CJBR-DT is the main station for three regions in eastern Quebec: Bas-Saint-Laurent, Gaspésie–Îles-de-la-Madeleine and the Côte-Nord. It previously operated full-power satellites in Matane (CBGAT, channel 6) and Sept-Îles (CBST, channel 13), and rebroadcasters in other communities.

==History==

===CJBR===
CJBR was launched on November 21, 1954, as a privately owned Radio-Canada affiliate owned by Lower St. Lawrence Radio Inc. and associated with Central Public Service Corp. Ltd., both companies owned by the family of Jules Brillant, who also owned CJBR radio. The station would later be linked to Radio-Canada's microwave network, on August 7, 1957, and would add a repeater in Edmundston, New Brunswick, CJBR-TV-1 (later CBAFT-2) on April 1, 1962.

The Brillants would sell CJBR-AM-TV to Telemedia in 1970, who, in turn, would sell the stations to Radio-Canada on August 1, 1977.

CJBR switched from channel 3 to channel 2 on March 12, 1984, but the Maritimes Edition of TV Guide still had it listed as channel 3 until the Maritimes Edition folded in 2005. CJBR, however, was seen on Cogeco cable channel 3 in the Rimouski area.

===CBGAT===
CBGAT was founded by Radiodiffusion de Matane (Matane Broadcasting) as CKBL-TV on August 19, 1958. In the beginning, the station was a semi-satellite to CJBR, and broadcast on channel 9. CKBL was linked to Radio-Canada's microwave network on November 15, 1958.

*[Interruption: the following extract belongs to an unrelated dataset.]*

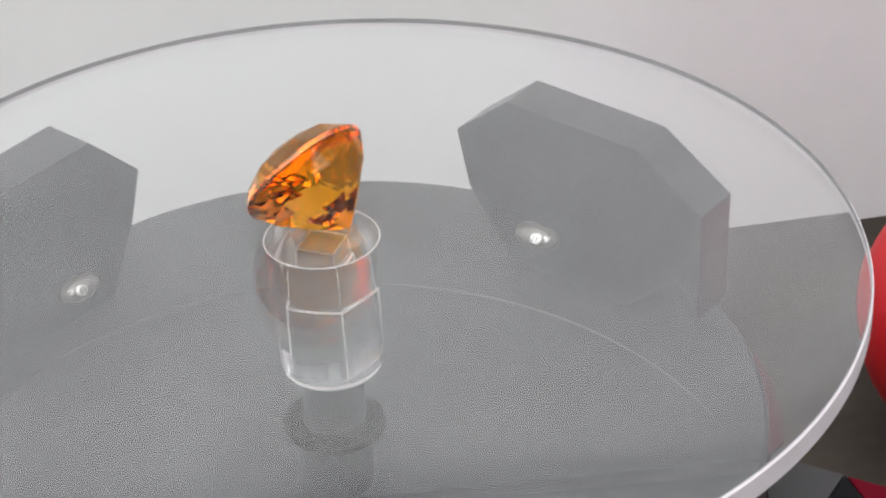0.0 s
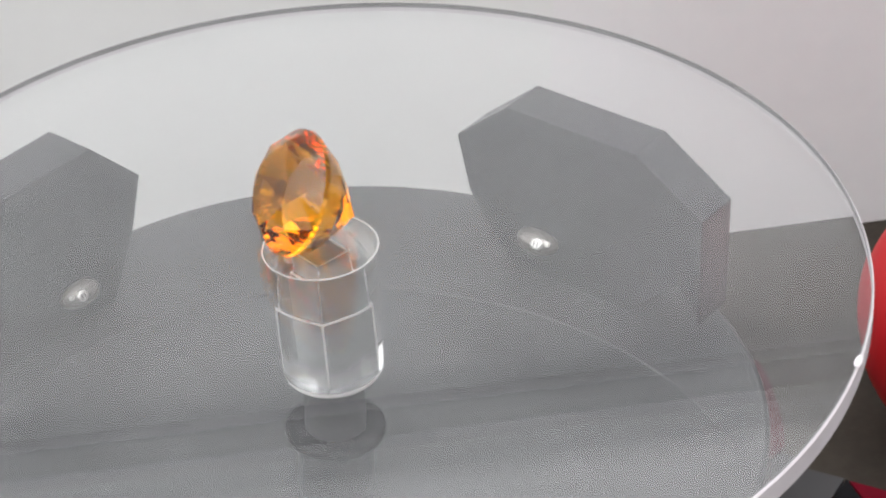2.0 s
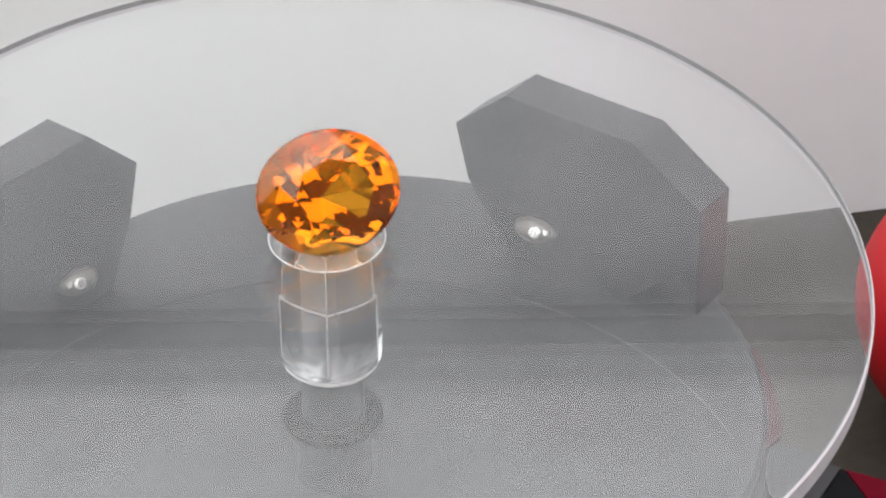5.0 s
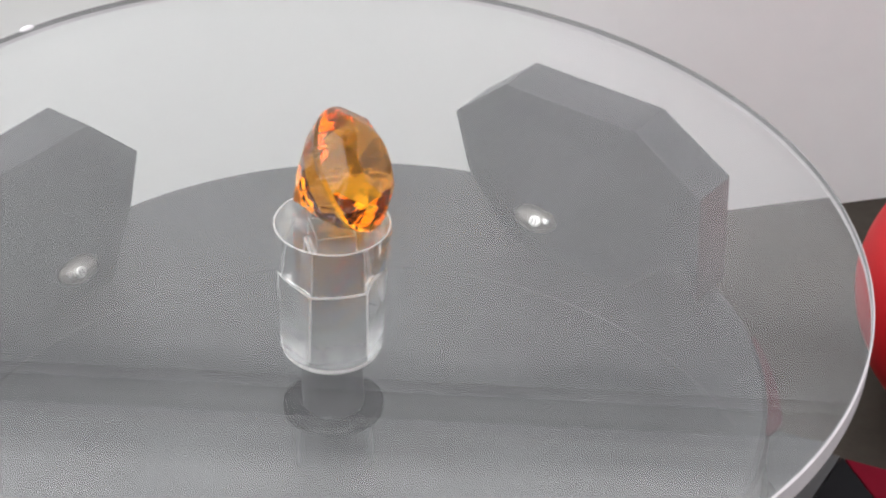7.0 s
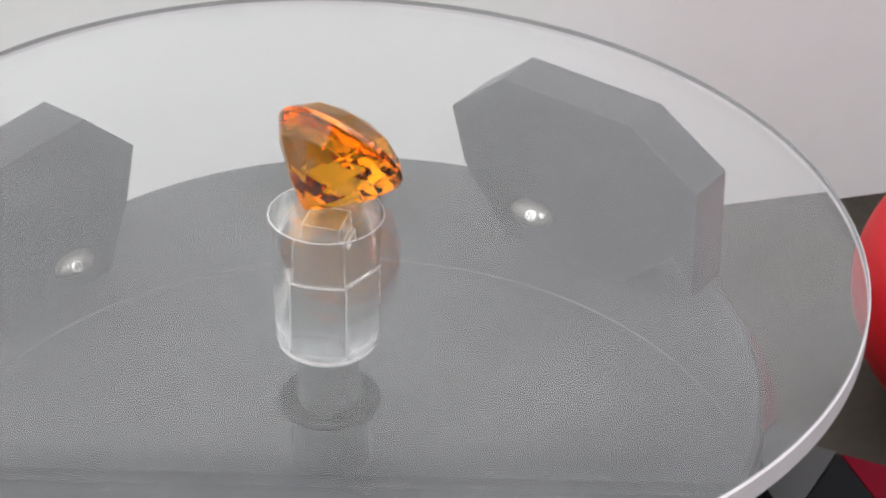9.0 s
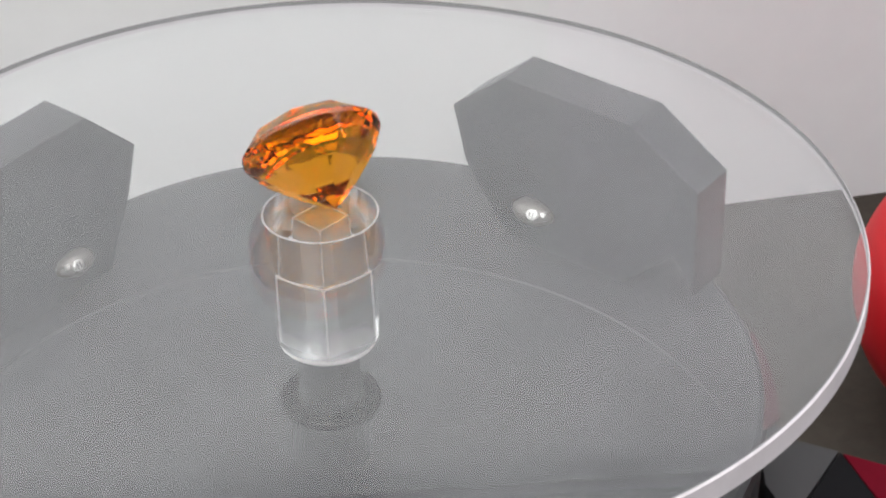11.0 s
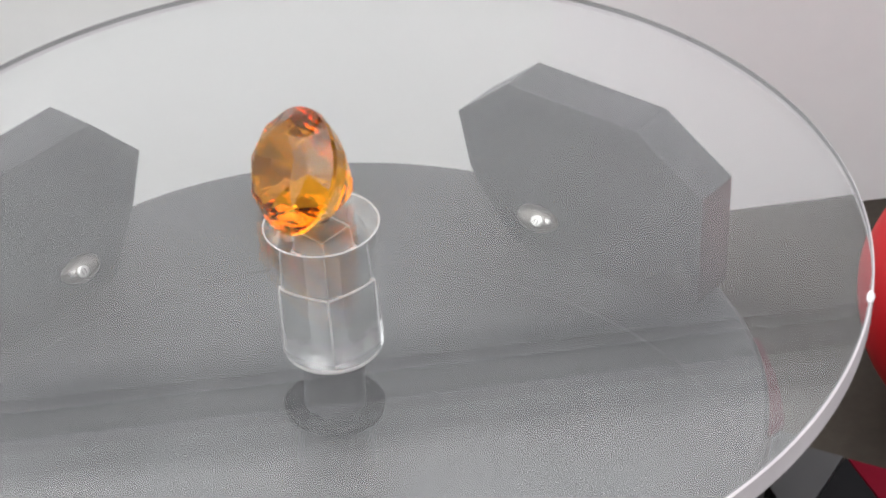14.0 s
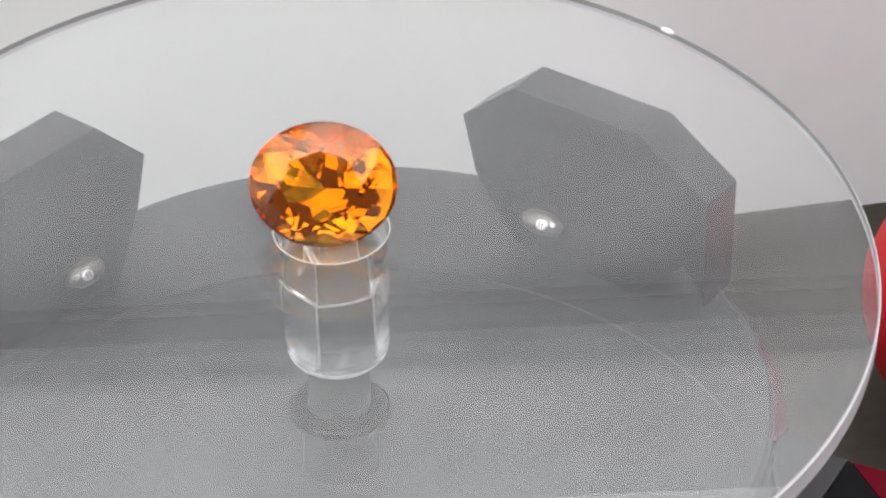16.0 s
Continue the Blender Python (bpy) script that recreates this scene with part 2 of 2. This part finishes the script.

By 1961, the station moved its transmitter to a new location, which took the signal off the air for around a month. From 1962 to 1976, Hydro-Québec broadcast CKBL/CBGAT's signal on its own repeaters. Radio-Canada purchased the station on November 10, 1971, and the station received its current callsign sometime in 1972. Radio-Canada moved CBGAT's signal from channel 9 to channel 6 on November 29, 1978.

===CBST===
Radio-Canada launched CBST as a retransmitter of CBGAT on October 23, 1973, broadcasting on channel 13. CBST gained its own newscast on November 1, 1982.

===CBVT semi-satellites===
On December 5, 1990, the CBC enacted substantial budget cuts across the organization. As part of the cutbacks, the CBC ended the local operations of CJBR-TV, CBGAT, and CBST. All three stations became full-time satellites of CBVT in Quebec City.

However, local news would return in a different form five years later. Starting in September 1995, a new regional newscast, entitled Québec Ce Soir Est, was launched, which is now entitled Le Téléjournal/Est du Québec. This newscast was, however, produced in Quebec City at the studios of CBVT.

===Return as separate stations===
In 2009, Radio-Canada applied to the CRTC for permission to convert CJBR back into a full-fledged station, with CBGAT and CBST as its satellites. CJBR would once again provide distinct local news programming from CBVT. The application was approved by the CRTC on March 19, 2010.

On September 1, 2011, CJBR switched to digital broadcasting, broadcasting on digital channel 45 with a virtual channel of 2.1. However, Radio-Canada was not obligated to convert or close down this station, as Rimouski was not a mandatory market for digital conversion.

==Transmitters==

In addition to CBST and CBGAT, CJBR had approximately 45 analog television rebroadcasters in on the Gaspé Peninsula and the Côte-Nord regions of Quebec.

Due to federal funding reductions to the CBC, in April 2012, the CBC responded with substantial budget cuts, which included shutting down CBC's and Radio-Canada's remaining analog transmitters—including CBST and CBGAT—on July 31, 2012. None of CBC or Radio-Canada's television rebroadcasters were converted to digital.

==Local programming==
Le Téléjournal/Est du Québec, a separate weeknight newscast at 6 p.m., focuses on news in Eastern Quebec. While anchored from Quebec City, it uses Radio-Canada's bureaus across Eastern Quebec, with journalists in Rimouski, Sept-Îles, Baie-Comeau, Gaspé, Matane and Carleton-sur-Mer. Until its closedown in August 2021, CKRT-DT in Rivière-du-Loup, which has long rebroadcast CJBR-TV's newscasts, also carried the program.